*** Dataset section

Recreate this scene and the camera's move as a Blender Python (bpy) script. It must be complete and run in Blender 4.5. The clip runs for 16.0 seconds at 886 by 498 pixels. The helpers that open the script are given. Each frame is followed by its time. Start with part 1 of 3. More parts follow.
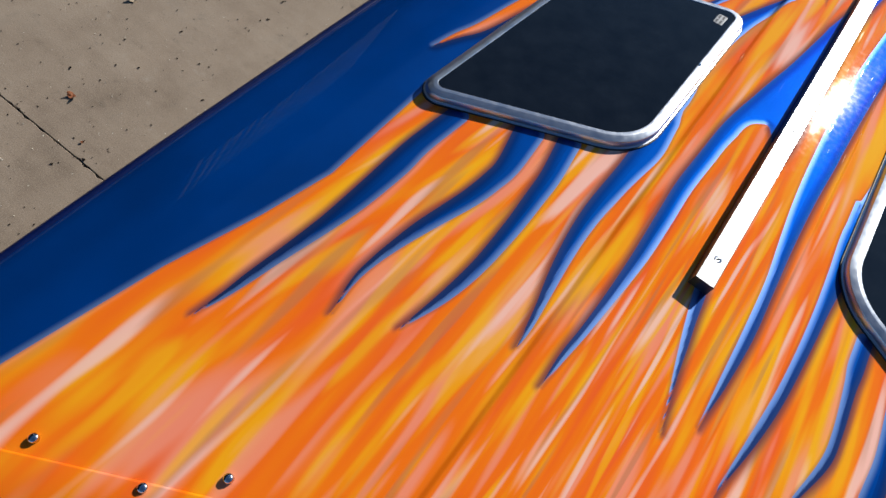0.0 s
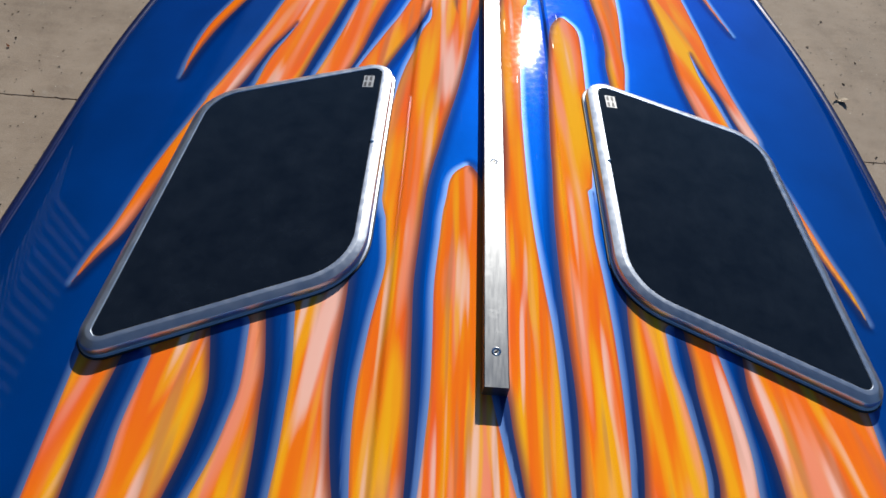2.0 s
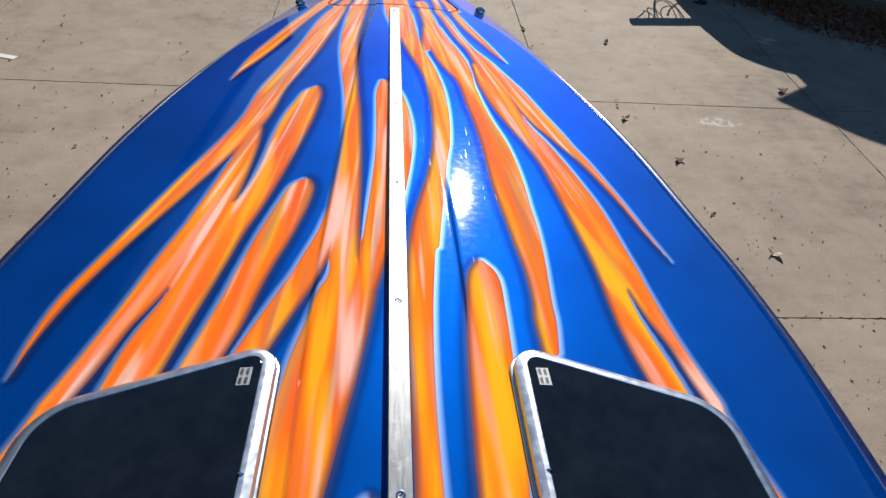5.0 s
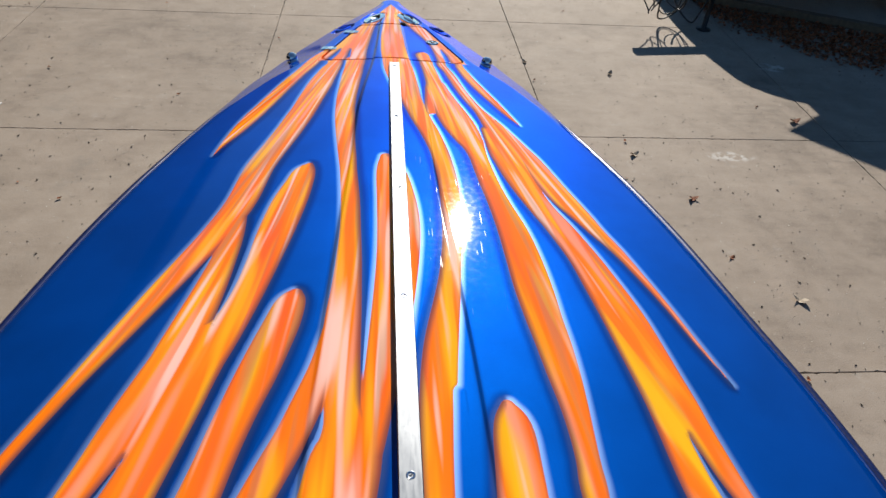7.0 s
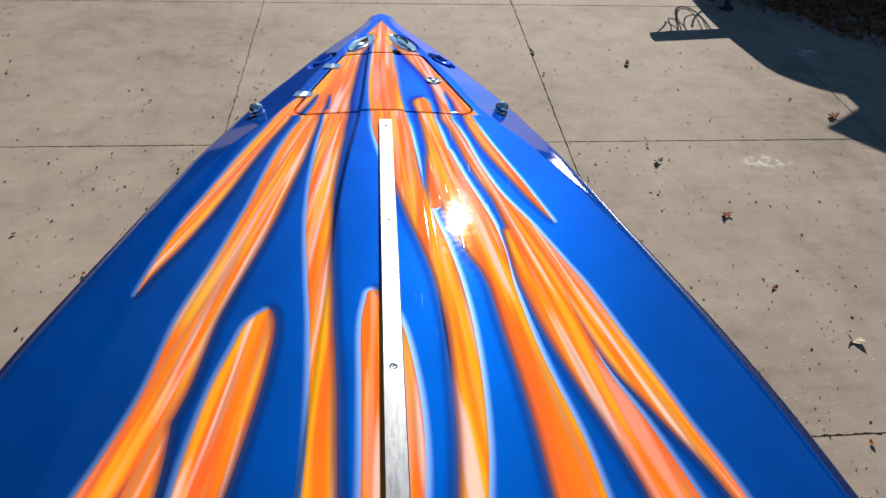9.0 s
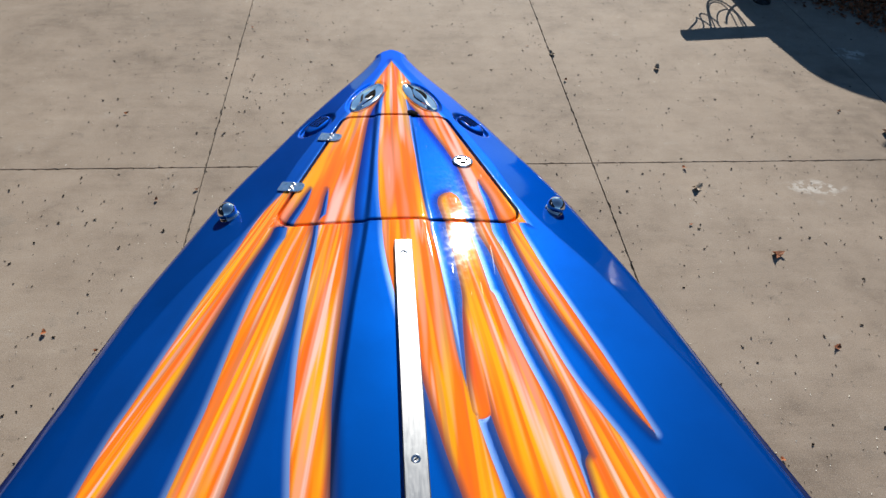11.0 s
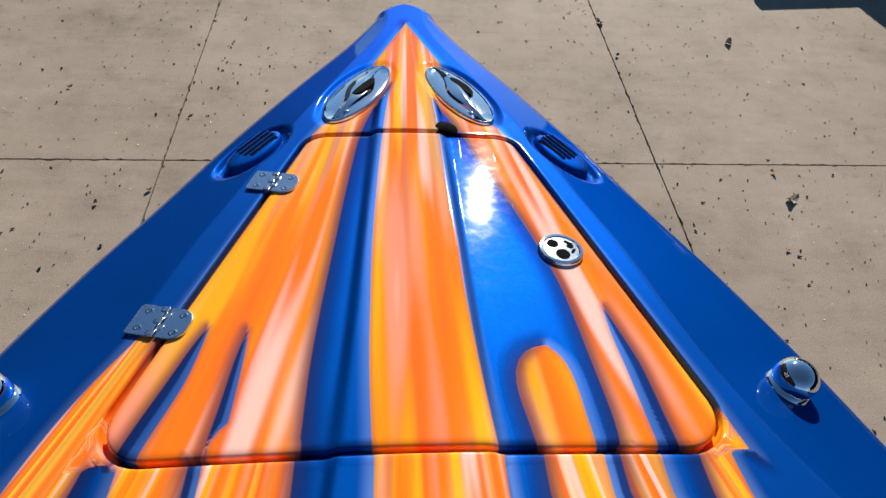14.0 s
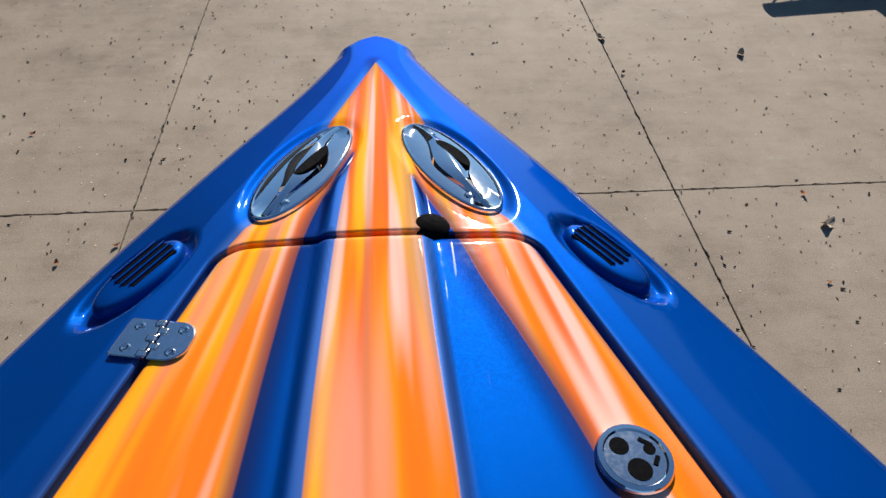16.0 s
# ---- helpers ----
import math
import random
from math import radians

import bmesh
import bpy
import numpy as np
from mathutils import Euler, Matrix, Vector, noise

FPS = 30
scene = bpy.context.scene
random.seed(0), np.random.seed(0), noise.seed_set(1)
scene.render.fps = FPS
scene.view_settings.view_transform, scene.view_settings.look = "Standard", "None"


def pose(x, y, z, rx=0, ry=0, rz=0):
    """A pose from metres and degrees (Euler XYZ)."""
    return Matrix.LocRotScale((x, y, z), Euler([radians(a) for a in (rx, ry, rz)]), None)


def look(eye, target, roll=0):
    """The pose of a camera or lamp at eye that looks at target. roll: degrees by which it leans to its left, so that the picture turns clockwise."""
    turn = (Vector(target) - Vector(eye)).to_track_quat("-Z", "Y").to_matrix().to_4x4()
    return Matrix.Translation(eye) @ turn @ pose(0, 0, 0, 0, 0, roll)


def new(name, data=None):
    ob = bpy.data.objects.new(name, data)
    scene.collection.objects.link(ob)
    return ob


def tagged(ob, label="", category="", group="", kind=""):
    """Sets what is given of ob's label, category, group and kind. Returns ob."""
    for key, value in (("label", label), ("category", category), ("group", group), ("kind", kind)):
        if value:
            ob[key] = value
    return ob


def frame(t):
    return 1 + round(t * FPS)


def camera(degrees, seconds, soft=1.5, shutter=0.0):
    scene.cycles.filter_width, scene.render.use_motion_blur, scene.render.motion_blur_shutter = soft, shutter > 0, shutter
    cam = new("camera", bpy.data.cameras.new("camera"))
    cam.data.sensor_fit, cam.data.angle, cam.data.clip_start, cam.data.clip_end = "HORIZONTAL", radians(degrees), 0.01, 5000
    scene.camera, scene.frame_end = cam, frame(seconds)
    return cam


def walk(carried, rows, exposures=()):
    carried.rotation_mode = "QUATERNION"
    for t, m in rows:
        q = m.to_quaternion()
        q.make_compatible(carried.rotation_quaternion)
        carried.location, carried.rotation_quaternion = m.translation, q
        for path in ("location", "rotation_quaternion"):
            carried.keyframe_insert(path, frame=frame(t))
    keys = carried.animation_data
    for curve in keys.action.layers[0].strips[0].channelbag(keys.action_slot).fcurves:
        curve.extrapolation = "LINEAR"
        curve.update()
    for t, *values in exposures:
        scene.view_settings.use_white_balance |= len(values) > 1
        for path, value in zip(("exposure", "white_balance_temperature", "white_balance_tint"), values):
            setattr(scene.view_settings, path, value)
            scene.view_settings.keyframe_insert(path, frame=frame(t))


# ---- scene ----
cam = camera(68.6, 16.0)
PATH = [
    (0, (-0.23, -0.93, 3.36), (-0.566, -0.015, 1.613), 19.2),
    (0.5, (-0.305, -0.898, 3.357), (-0.687, -0.033, 1.594), 16.3),
    (1, (-0.24, -0.796, 3.352), (-0.456, 0.253, 1.662), 12.1),
    (1.5, (-0.177, -0.673, 3.335), (-0.189, 0.464, 1.689), 7.7),
    (2, (-0.137, -0.521, 3.294), (-0.077, 0.648, 1.672), 6.6),
    (2.5, (-0.119, -0.372, 3.263), (-0.022, 0.799, 1.645), 7.9),
    (3, (-0.083, -0.229, 3.243), (0.08, 0.939, 1.628), 8.8),
    (3.5, (-0.054, -0.159, 3.239), (0.134, 1.01, 1.627), 9.0),
    (4, (-0.043, -0.129, 3.265), (0.148, 1.156, 1.744), 7.7),
    (4.5, (-0.036, -0.09, 3.293), (0.149, 1.381, 1.95), 6.0),
    (4.7, (-0.032, -0.082, 3.295), (0.152, 1.396, 1.96), 5.8),
    (6.9, (-0.046, 0.291, 3.278), (0.138, 1.818, 2.0), 4.7),
    (7, (-0.045, 0.319, 3.282), (0.138, 1.841, 1.997), 4.4),
    (7.5, (-0.016, 0.511, 3.276), (0.174, 2.021, 1.978), 4.6),
    (8, (0.008, 0.702, 3.268), (0.191, 2.195, 1.95), 4.6),
    (8.5, (-0.023, 0.903, 3.266), (0.16, 2.374, 1.924), 4.1),
    (9, (-0.009, 1.103, 3.263), (0.169, 2.556, 1.901), 3.4),
    (9.2, (-0.016, 1.182, 3.264), (0.16, 2.629, 1.895), 3.8),
    (11.3, (-0.043, 2.033, 3.172), (0.137, 3.407, 1.729), 3.9),
    (11.5, (-0.026, 2.129, 3.155), (0.155, 3.484, 1.695), 3.8),
    (12, (-0.028, 2.352, 3.126), (0.151, 3.661, 1.624), 4.5),
    (12.5, (-0.044, 2.551, 3.07), (0.144, 3.813, 1.529), 5.4),
    (13, (-0.013, 2.717, 2.994), (0.17, 3.953, 1.432), 6.3),
    (13.4, (-0.029, 2.867, 2.793), (0.149, 4.132, 1.254), 6.3),
    (13.5, (-0.028, 2.888, 2.734), (0.139, 4.177, 1.214), 5.7),
    (14, (-0.031, 2.879, 2.631), (0.125, 4.212, 1.149), 4.8),
    (14.5, (-0.037, 2.927, 2.602), (0.114, 4.296, 1.152), 4.5),
    (15, (-0.022, 3.052, 2.556), (0.125, 4.433, 1.116), 4.6),
    (15.5, (0.0, 3.194, 2.512), (0.145, 4.57, 1.068), 2.5),
    (16, (0.018, 3.242, 2.462), (0.165, 4.615, 1.016), 1.9),
]
walk(cam, [(t, look(eye, target, roll)) for t, eye, target, roll in PATH],
     [(0, 0.2), (0.5, 0.17), (1.5, 0.10), (2.0, 0.22), (2.5, 0.40), (4.0, 0.48), (16, 0.50)])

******

Work to complete:
Please set down each line of the data above exactly as written, without the pictures.

Task result:
Recreate this scene and the camera's move as a Blender Python (bpy) script. It must be complete and run in Blender 4.5. The clip runs for 16.0 seconds at 886 by 498 pixels. The helpers that open the script are given. Each frame is followed by its time. Start with part 1 of 3. More parts follow.
0.0 s
2.0 s
5.0 s
7.0 s
9.0 s
11.0 s
14.0 s
16.0 s
# ---- helpers ----
import math
import random
from math import radians

import bmesh
import bpy
import numpy as np
from mathutils import Euler, Matrix, Vector, noise

FPS = 30
scene = bpy.context.scene
random.seed(0), np.random.seed(0), noise.seed_set(1)
scene.render.fps = FPS
scene.view_settings.view_transform, scene.view_settings.look = "Standard", "None"


def pose(x, y, z, rx=0, ry=0, rz=0):
    """A pose from metres and degrees (Euler XYZ)."""
    return Matrix.LocRotScale((x, y, z), Euler([radians(a) for a in (rx, ry, rz)]), None)


def look(eye, target, roll=0):
    """The pose of a camera or lamp at eye that looks at target. roll: degrees by which it leans to its left, so that the picture turns clockwise."""
    turn = (Vector(target) - Vector(eye)).to_track_quat("-Z", "Y").to_matrix().to_4x4()
    return Matrix.Translation(eye) @ turn @ pose(0, 0, 0, 0, 0, roll)


def new(name, data=None):
    ob = bpy.data.objects.new(name, data)
    scene.collection.objects.link(ob)
    return ob


def tagged(ob, label="", category="", group="", kind=""):
    """Sets what is given of ob's label, category, group and kind. Returns ob."""
    for key, value in (("label", label), ("category", category), ("group", group), ("kind", kind)):
        if value:
            ob[key] = value
    return ob


def frame(t):
    return 1 + round(t * FPS)


def camera(degrees, seconds, soft=1.5, shutter=0.0):
    scene.cycles.filter_width, scene.render.use_motion_blur, scene.render.motion_blur_shutter = soft, shutter > 0, shutter
    cam = new("camera", bpy.data.cameras.new("camera"))
    cam.data.sensor_fit, cam.data.angle, cam.data.clip_start, cam.data.clip_end = "HORIZONTAL", radians(degrees), 0.01, 5000
    scene.camera, scene.frame_end = cam, frame(seconds)
    return cam


def walk(carried, rows, exposures=()):
    carried.rotation_mode = "QUATERNION"
    for t, m in rows:
        q = m.to_quaternion()
        q.make_compatible(carried.rotation_quaternion)
        carried.location, carried.rotation_quaternion = m.translation, q
        for path in ("location", "rotation_quaternion"):
            carried.keyframe_insert(path, frame=frame(t))
    keys = carried.animation_data
    for curve in keys.action.layers[0].strips[0].channelbag(keys.action_slot).fcurves:
        curve.extrapolation = "LINEAR"
        curve.update()
    for t, *values in exposures:
        scene.view_settings.use_white_balance |= len(values) > 1
        for path, value in zip(("exposure", "white_balance_temperature", "white_balance_tint"), values):
            setattr(scene.view_settings, path, value)
            scene.view_settings.keyframe_insert(path, frame=frame(t))


# ---- scene ----
cam = camera(68.6, 16.0)
PATH = [
    (0, (-0.23, -0.93, 3.36), (-0.566, -0.015, 1.613), 19.2),
    (0.5, (-0.305, -0.898, 3.357), (-0.687, -0.033, 1.594), 16.3),
    (1, (-0.24, -0.796, 3.352), (-0.456, 0.253, 1.662), 12.1),
    (1.5, (-0.177, -0.673, 3.335), (-0.189, 0.464, 1.689), 7.7),
    (2, (-0.137, -0.521, 3.294), (-0.077, 0.648, 1.672), 6.6),
    (2.5, (-0.119, -0.372, 3.263), (-0.022, 0.799, 1.645), 7.9),
    (3, (-0.083, -0.229, 3.243), (0.08, 0.939, 1.628), 8.8),
    (3.5, (-0.054, -0.159, 3.239), (0.134, 1.01, 1.627), 9.0),
    (4, (-0.043, -0.129, 3.265), (0.148, 1.156, 1.744), 7.7),
    (4.5, (-0.036, -0.09, 3.293), (0.149, 1.381, 1.95), 6.0),
    (4.7, (-0.032, -0.082, 3.295), (0.152, 1.396, 1.96), 5.8),
    (6.9, (-0.046, 0.291, 3.278), (0.138, 1.818, 2.0), 4.7),
    (7, (-0.045, 0.319, 3.282), (0.138, 1.841, 1.997), 4.4),
    (7.5, (-0.016, 0.511, 3.276), (0.174, 2.021, 1.978), 4.6),
    (8, (0.008, 0.702, 3.268), (0.191, 2.195, 1.95), 4.6),
    (8.5, (-0.023, 0.903, 3.266), (0.16, 2.374, 1.924), 4.1),
    (9, (-0.009, 1.103, 3.263), (0.169, 2.556, 1.901), 3.4),
    (9.2, (-0.016, 1.182, 3.264), (0.16, 2.629, 1.895), 3.8),
    (11.3, (-0.043, 2.033, 3.172), (0.137, 3.407, 1.729), 3.9),
    (11.5, (-0.026, 2.129, 3.155), (0.155, 3.484, 1.695), 3.8),
    (12, (-0.028, 2.352, 3.126), (0.151, 3.661, 1.624), 4.5),
    (12.5, (-0.044, 2.551, 3.07), (0.144, 3.813, 1.529), 5.4),
    (13, (-0.013, 2.717, 2.994), (0.17, 3.953, 1.432), 6.3),
    (13.4, (-0.029, 2.867, 2.793), (0.149, 4.132, 1.254), 6.3),
    (13.5, (-0.028, 2.888, 2.734), (0.139, 4.177, 1.214), 5.7),
    (14, (-0.031, 2.879, 2.631), (0.125, 4.212, 1.149), 4.8),
    (14.5, (-0.037, 2.927, 2.602), (0.114, 4.296, 1.152), 4.5),
    (15, (-0.022, 3.052, 2.556), (0.125, 4.433, 1.116), 4.6),
    (15.5, (0.0, 3.194, 2.512), (0.145, 4.57, 1.068), 2.5),
    (16, (0.018, 3.242, 2.462), (0.165, 4.615, 1.016), 1.9),
]
walk(cam, [(t, look(eye, target, roll)) for t, eye, target, roll in PATH],
     [(0, 0.2), (0.5, 0.17), (1.5, 0.10), (2.0, 0.22), (2.5, 0.40), (4.0, 0.48), (16, 0.50)])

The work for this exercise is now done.